— What to work on —
Reproduce the full listing below unchanged, apart from the pictures.

— Given information —

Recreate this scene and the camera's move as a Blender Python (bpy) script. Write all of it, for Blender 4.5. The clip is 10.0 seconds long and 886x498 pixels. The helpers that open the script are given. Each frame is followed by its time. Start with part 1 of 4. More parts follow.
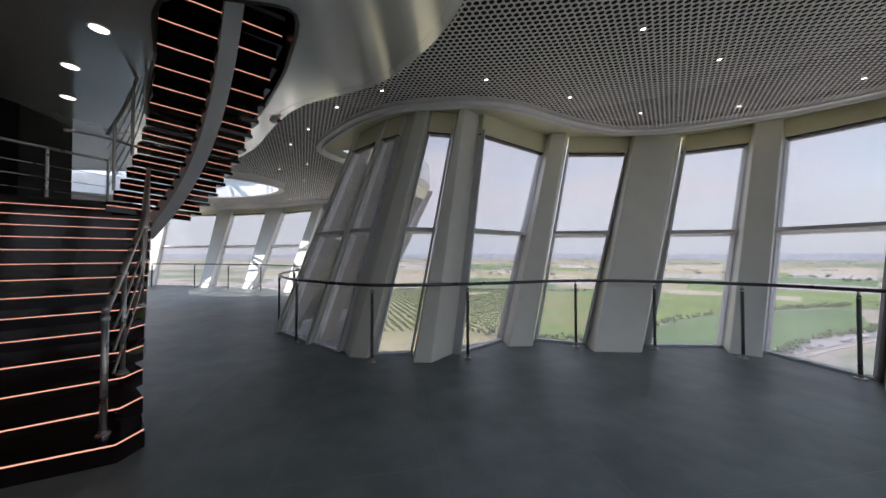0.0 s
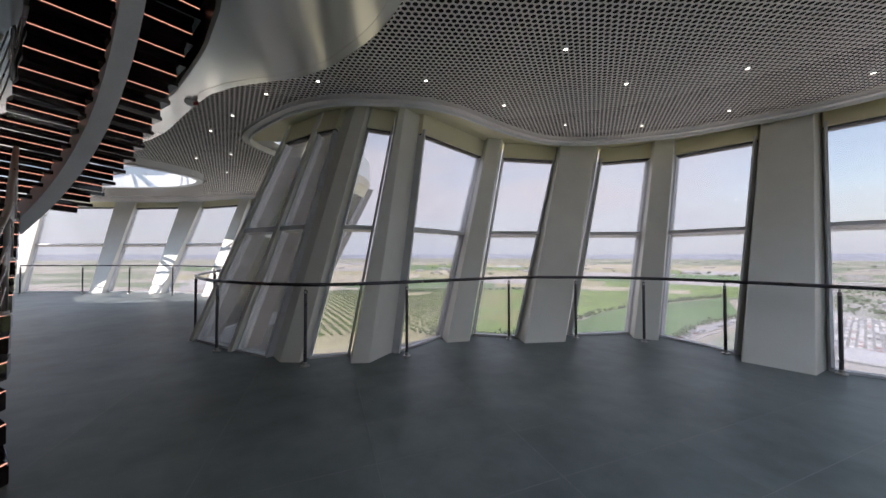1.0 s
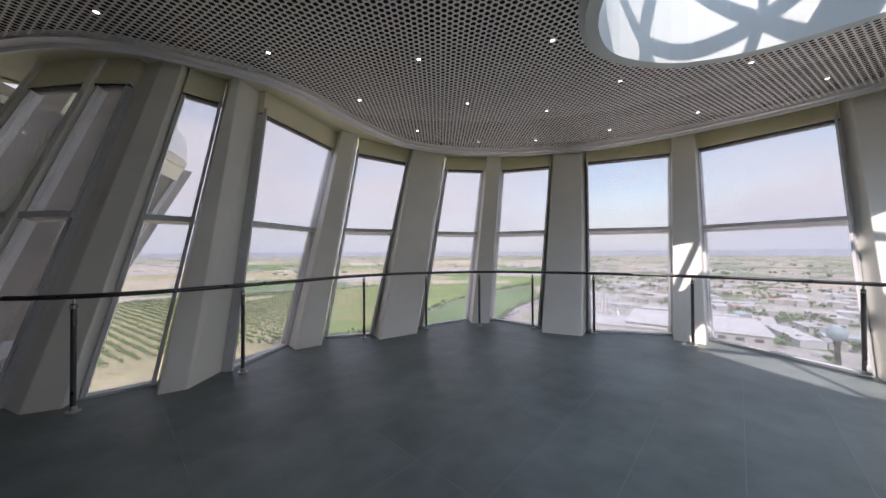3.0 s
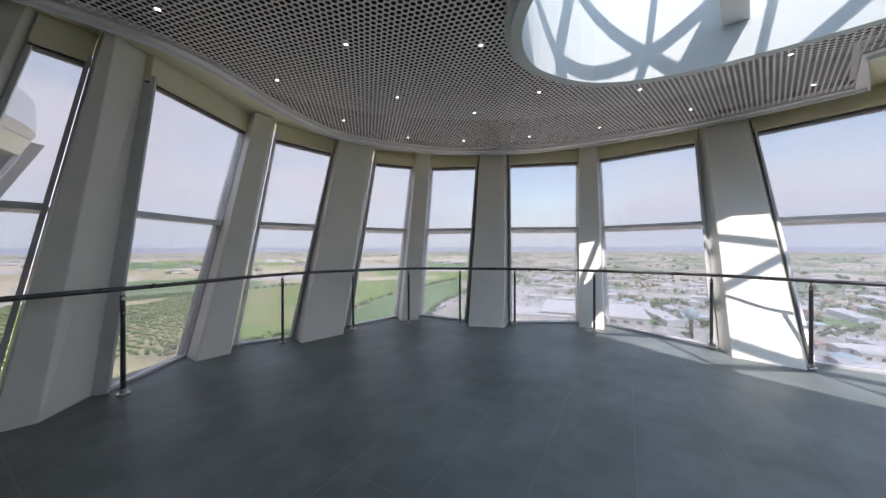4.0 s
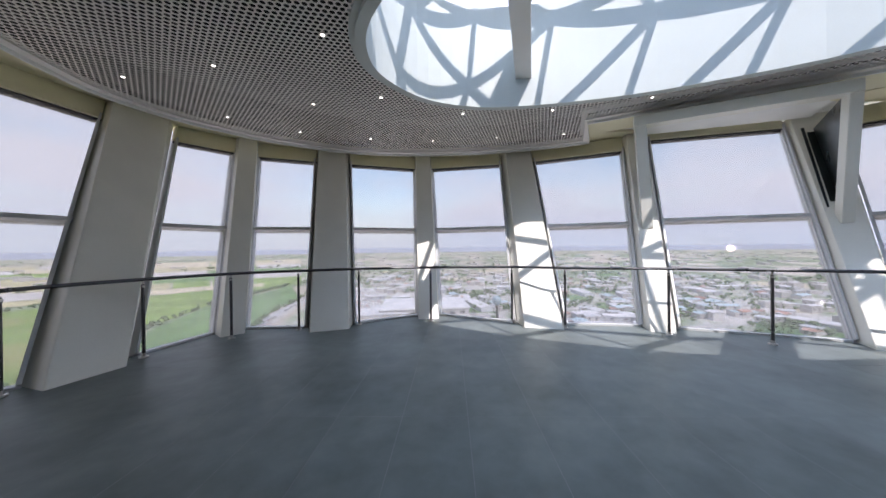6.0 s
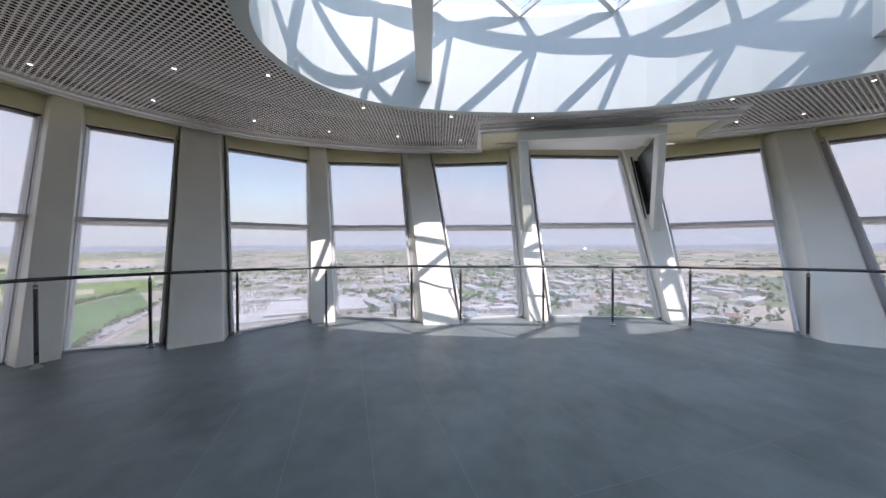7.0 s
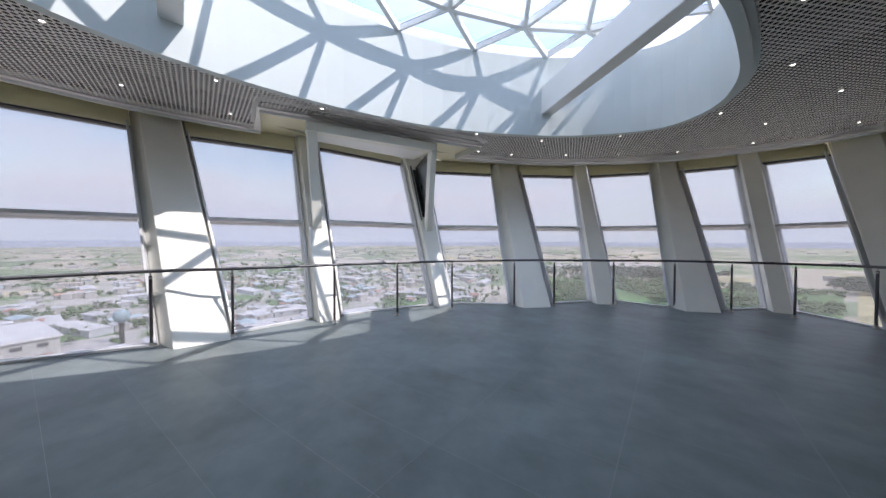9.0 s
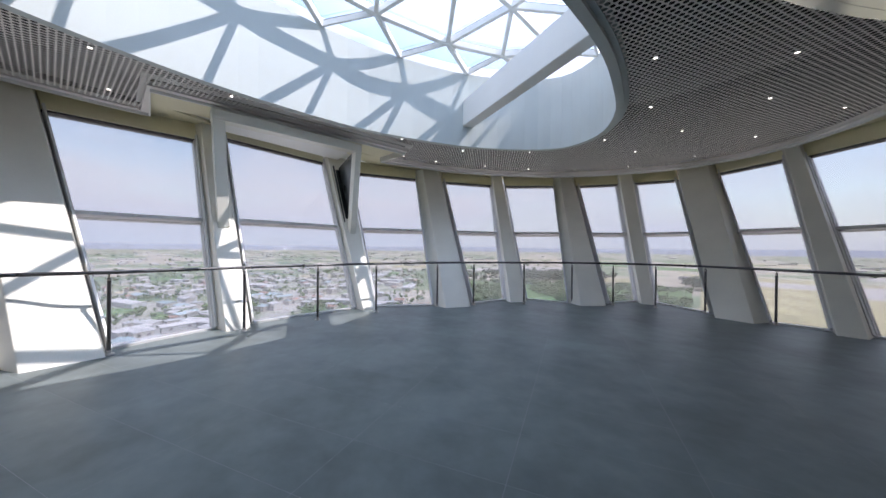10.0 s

— Solution —
Recreate this scene and the camera's move as a Blender Python (bpy) script. Write all of it, for Blender 4.5. The clip is 10.0 seconds long and 886x498 pixels. The helpers that open the script are given. Each frame is followed by its time. Start with part 1 of 4. More parts follow.
0.0 s
1.0 s
3.0 s
4.0 s
6.0 s
7.0 s
9.0 s
10.0 s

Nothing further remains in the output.